Saturday, May 28, 2005

RE: Ann Coulter the darling of the right wing a Jew lover!!! NO

05.27.2005 Eugene Volokh
Ann Coulter on Jews
I have little affection for Ms. Coulter's style, or for many of her opinions; I've strongly criticized her in the past for things she's written. Still, I wonder whether the Jews/pandering item might be sarcasm gone awry. Here's the context of her quote:
[Al] Sharpton . . . inflamed angry mobs in Brooklyn's Crown Heights, leading to the murder of Yankel Rosenbaum. He incited an anti-Semitic pogrom against a Jewish-owned clothing store in Harlem, Freddy's, ending in a blaze of bullets and fire that left several employees dead. So while the other Democrats talk about their personal tragedies, Sharpton goes around creating personal tragedies.

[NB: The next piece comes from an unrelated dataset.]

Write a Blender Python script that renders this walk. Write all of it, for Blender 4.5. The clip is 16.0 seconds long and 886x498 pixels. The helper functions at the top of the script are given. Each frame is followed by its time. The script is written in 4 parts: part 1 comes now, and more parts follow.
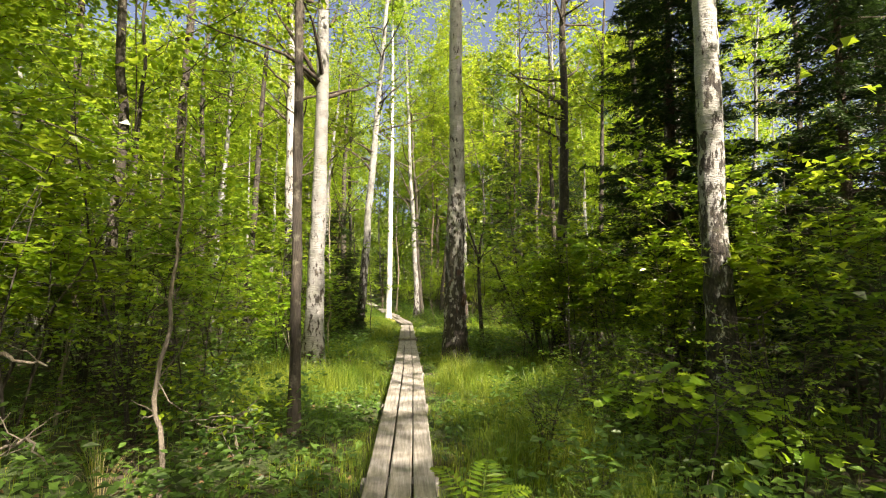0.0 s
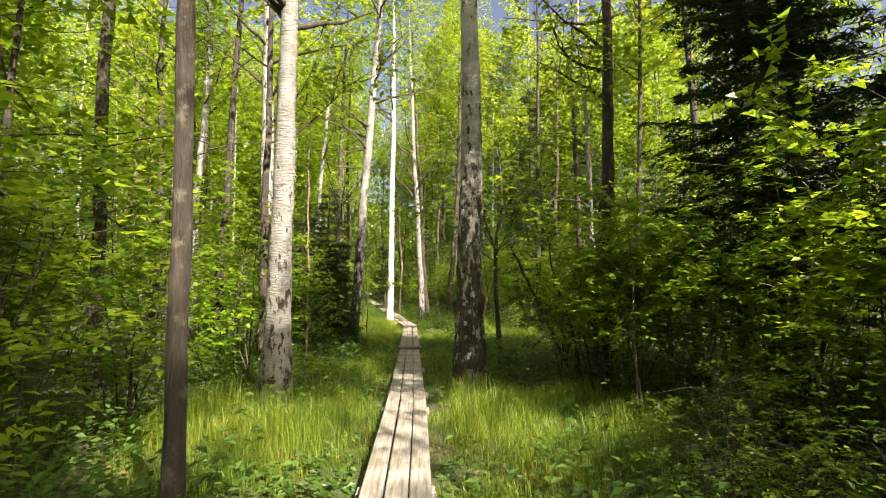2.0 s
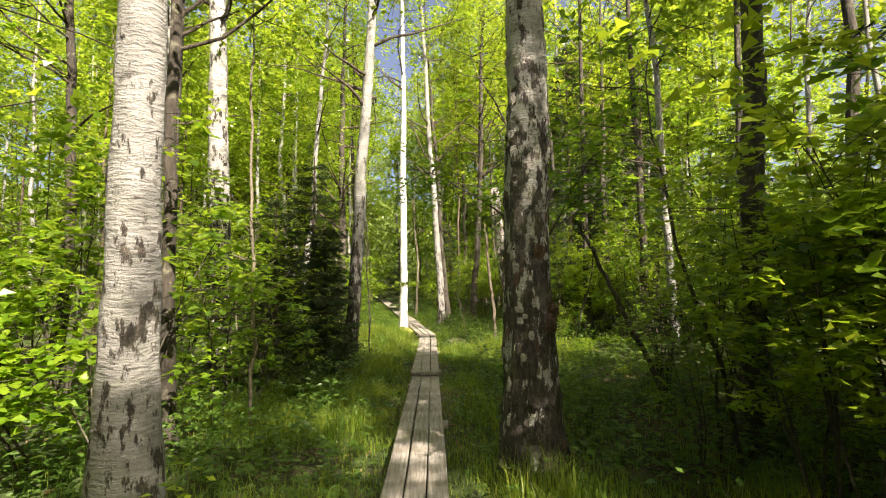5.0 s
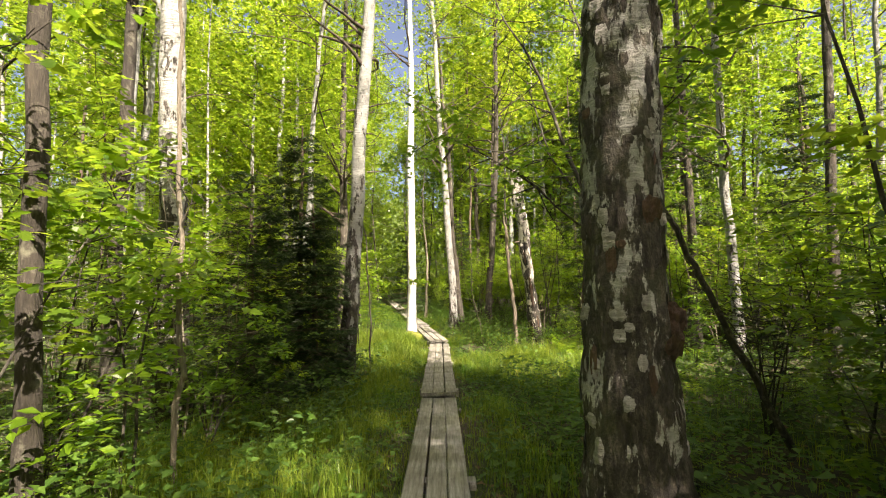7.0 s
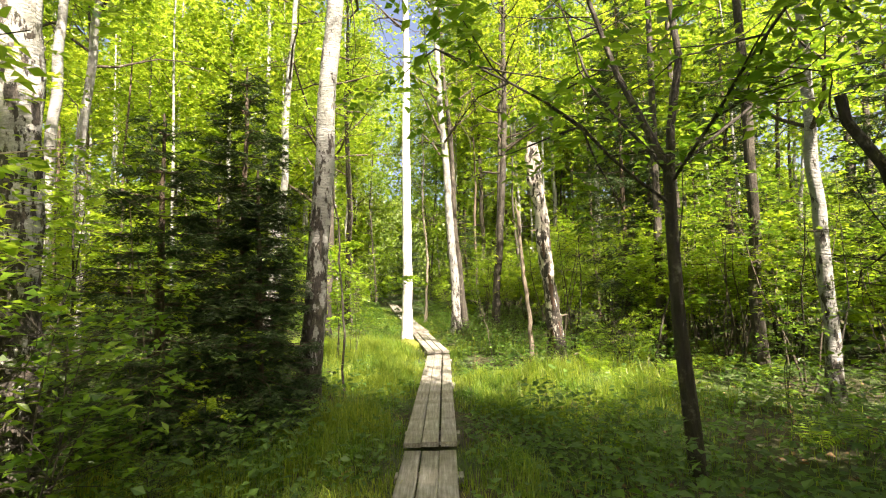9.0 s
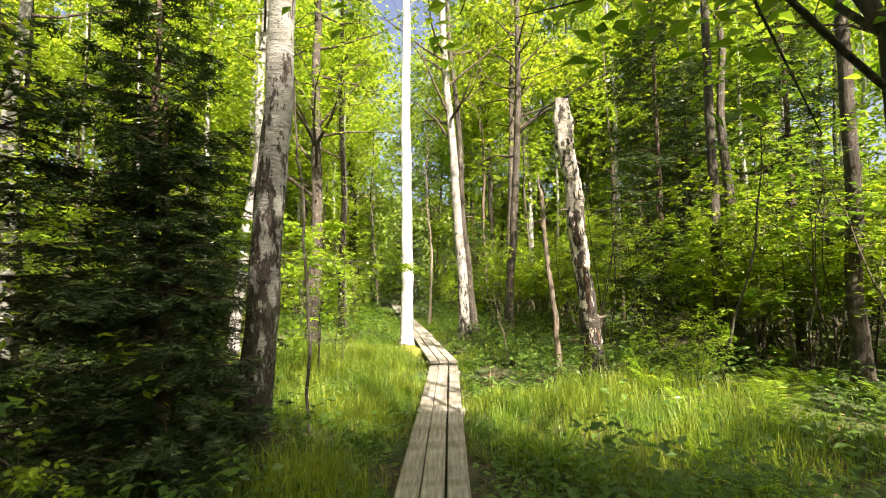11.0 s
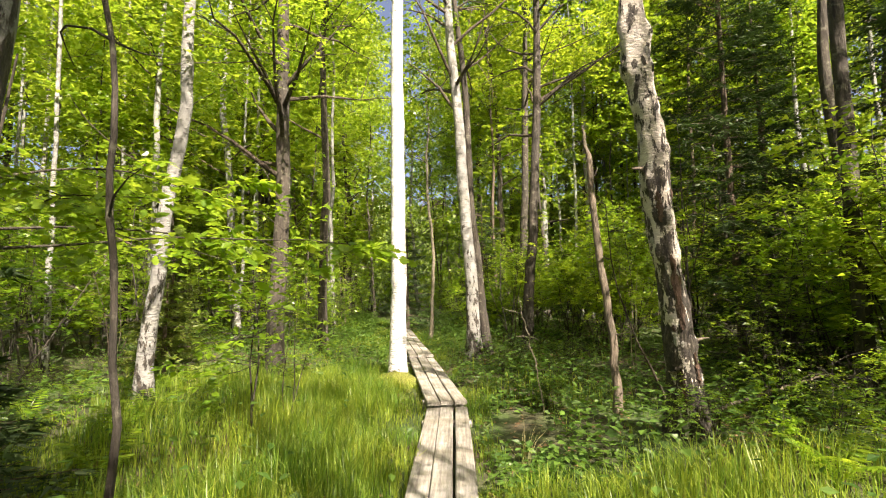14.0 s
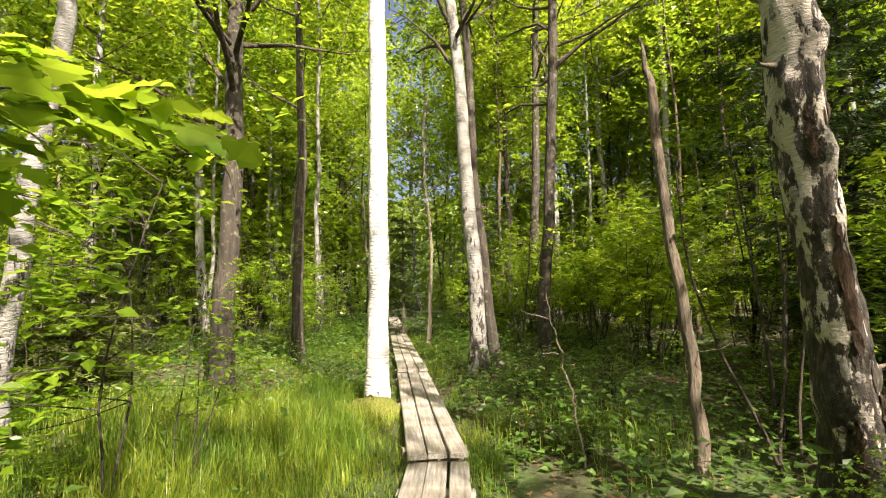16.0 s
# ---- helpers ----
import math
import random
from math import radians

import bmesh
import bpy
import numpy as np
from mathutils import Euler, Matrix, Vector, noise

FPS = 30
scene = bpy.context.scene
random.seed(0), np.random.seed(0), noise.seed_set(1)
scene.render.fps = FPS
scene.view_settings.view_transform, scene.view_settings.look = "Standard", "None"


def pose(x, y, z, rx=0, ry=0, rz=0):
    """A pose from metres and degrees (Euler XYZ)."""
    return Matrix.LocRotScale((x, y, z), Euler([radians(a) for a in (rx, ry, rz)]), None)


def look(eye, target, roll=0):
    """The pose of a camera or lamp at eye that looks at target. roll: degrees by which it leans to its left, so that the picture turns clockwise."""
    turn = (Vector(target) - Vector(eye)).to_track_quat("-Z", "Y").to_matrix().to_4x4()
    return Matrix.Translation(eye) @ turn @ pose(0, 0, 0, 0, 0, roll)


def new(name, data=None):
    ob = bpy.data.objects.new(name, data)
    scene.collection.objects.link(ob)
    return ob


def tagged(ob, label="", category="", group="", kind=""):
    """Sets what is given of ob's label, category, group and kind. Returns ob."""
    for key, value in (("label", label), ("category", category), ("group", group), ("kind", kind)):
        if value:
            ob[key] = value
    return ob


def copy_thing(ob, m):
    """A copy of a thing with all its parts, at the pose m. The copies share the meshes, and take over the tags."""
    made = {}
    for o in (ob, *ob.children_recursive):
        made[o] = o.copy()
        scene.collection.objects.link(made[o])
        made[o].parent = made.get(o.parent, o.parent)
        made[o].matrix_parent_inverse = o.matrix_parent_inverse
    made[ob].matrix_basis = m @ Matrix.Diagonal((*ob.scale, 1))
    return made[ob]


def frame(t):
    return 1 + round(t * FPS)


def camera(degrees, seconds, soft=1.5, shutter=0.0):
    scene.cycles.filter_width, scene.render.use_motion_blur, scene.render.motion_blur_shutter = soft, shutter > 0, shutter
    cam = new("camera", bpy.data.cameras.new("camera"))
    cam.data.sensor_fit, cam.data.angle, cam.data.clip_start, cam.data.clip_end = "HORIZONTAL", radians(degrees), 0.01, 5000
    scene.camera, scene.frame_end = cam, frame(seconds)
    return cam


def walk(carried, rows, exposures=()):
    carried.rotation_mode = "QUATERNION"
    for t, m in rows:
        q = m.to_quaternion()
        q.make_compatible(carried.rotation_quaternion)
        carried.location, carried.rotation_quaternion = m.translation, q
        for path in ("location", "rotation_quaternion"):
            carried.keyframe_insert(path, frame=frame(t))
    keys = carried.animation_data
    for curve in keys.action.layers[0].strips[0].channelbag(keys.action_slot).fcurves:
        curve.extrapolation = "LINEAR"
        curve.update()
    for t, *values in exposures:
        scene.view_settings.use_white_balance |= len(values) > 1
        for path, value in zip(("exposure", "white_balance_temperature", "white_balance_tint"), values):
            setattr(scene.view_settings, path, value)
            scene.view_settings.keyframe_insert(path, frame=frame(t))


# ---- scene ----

In addition to having a number of family deaths among them, the Democrats' other big idea – too nuanced for a bumper sticker – is that many of them have Jewish ancestry. There's Joe Lieberman: Always Jewish. Wesley Clark: Found Out His Father Was Jewish in College. John Kerry: Jewish Since He Began Presidential Fund-Raising. Howard Dean: Married to a Jew. Al Sharpton: Circumcised. Even Hillary Clinton claimed to have unearthed some evidence that she was a Jew – along with the long lost evidence that she was a Yankees fan. And that, boys and girls, is how the Jews survived thousands of years of persecution: by being susceptible to pandering.
Clark said that when he discovered he was half-Jewish, he remembered growing up in Arkansas and feeling "a certain kinship" with Jewish families in the dry-goods business. (I, too, have always felt a certain kinship with Calvin Trillin.)
The Democrats' urge to assert a Jewish heritage is designed to disguise the fact that the Democrats would allow the state of Israel to perish as Palestinian suicide bombers slaughter Jewish women and children. . . .
Being susceptible to pandering, of course, is not a survival trait -- it's usually harmful to one's survival. That itself suggests that her statement was meant sarcastically, to suggest that in fact a group as savvy as we Jews are (and, hey, we are pretty savvy) can see right through all this pandering.
Moreover, anti-Jewish "bigot[s]" are usually not the first to denounce instigators of "anti-Semitic pogroms," or express concern for Israel. This isn't a categorical rule; we can certainly imagine someone who's both an anti-Semitic bigot and who defends Israel and denounces those who stir up pogroms. If Coulter's other statement were clearly anti-Semitic, one can imagine some such complex set of motivations on her part. But given that her other statement seems at worst ambiguous -- and in my view pretty clearly sarcastic -- these other statements help resolve the ambiguity in Coulter's favor.
So one may certainly fault Ms. Coulter for much; but I don't think one can properly fault this column of hers for anti-Semitic bigotry.